The lawsuit is now officially over and I can get on with my life, Lackman wrote in a tweet. It’s not the outcome I hoped for, but it’s the outcome.

While TVAddons once had a solid fan base — around 40 million monthly active users in 2017 — many expressed dissatisfaction with some of its shady practices. As Kinkead Tech points out, TVAddons sometimes automatically installs Indigo addons, which apparently blocks the use of certain other addons and repositories as well as pushes a nasty VPN service ad when Kodi is opened.

The lawsuit actually touches on this too — it bars Lackman from “engaging in the development, operation, maintenance, update, hosting, proliferation or promotion of or infringing add-ons,” including Indigo and FreeTelly.

Lackman noted in a 2018 interview with Vice that he wants TVAddons to be a hub for legitimate content. Still, Lackman told Vice that he doesn’t really police add-ons uploaded on his site, which inevitably leads to user-generated pirated content.

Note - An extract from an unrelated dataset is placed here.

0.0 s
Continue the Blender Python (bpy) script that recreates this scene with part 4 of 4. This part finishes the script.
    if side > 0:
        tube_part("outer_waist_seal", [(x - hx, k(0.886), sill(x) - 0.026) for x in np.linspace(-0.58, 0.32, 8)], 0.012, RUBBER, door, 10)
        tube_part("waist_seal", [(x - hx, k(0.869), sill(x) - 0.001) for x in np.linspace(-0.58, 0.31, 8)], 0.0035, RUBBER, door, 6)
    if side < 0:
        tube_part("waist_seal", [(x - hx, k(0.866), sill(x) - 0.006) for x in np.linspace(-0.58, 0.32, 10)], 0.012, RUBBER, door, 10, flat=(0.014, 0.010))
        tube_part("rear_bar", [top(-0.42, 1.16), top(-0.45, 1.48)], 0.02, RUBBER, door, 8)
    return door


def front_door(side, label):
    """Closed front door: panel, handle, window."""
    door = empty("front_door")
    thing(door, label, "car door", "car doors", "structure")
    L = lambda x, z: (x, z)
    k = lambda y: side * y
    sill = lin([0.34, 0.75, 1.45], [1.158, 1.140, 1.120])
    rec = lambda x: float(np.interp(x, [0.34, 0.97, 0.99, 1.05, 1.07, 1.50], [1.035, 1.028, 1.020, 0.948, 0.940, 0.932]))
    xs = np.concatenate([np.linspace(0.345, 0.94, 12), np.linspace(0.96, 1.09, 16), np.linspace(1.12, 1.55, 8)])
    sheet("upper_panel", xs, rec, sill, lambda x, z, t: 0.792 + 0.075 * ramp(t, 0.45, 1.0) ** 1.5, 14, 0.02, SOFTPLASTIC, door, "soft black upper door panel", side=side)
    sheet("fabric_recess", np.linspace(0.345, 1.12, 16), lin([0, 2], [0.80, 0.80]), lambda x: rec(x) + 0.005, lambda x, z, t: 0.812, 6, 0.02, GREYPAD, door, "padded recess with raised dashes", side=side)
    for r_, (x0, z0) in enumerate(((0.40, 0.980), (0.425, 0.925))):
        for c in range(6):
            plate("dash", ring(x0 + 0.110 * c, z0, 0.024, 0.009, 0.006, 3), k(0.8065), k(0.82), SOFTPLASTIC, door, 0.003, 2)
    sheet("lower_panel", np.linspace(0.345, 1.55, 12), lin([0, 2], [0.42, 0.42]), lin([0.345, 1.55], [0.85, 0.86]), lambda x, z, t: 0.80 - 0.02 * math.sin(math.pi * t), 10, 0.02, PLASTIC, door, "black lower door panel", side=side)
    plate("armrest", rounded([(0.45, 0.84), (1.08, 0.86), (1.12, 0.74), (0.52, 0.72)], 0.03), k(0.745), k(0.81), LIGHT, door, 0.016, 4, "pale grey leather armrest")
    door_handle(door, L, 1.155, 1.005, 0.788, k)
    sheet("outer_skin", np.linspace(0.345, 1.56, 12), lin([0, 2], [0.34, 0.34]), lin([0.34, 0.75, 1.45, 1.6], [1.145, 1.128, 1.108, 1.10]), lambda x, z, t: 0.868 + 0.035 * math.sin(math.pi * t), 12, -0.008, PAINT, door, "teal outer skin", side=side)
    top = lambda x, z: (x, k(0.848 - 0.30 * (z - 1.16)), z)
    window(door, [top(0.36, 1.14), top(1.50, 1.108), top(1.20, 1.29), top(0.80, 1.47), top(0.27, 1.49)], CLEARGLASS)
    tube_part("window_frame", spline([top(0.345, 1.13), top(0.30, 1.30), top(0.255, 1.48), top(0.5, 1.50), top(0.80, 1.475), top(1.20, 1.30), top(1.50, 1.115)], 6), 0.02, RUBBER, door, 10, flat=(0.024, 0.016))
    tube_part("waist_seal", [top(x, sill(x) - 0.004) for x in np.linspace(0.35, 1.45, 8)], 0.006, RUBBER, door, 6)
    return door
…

Apps that accommodate pirated content like TVAddons have given Kodi a reputation for piracy over the years, and many people mistakenly believe that the software is downright illegal. According to data compiled by Comparitech, Google searches for Kodi are actually down, likely due to cases like this one and the European ban on the sale of streaming boxes with pirated software.

Kodi pirates may have jumped ship as legal pressure mounts, but they’ve found a new ship with Plex — the descendant of the Xbox Media Center.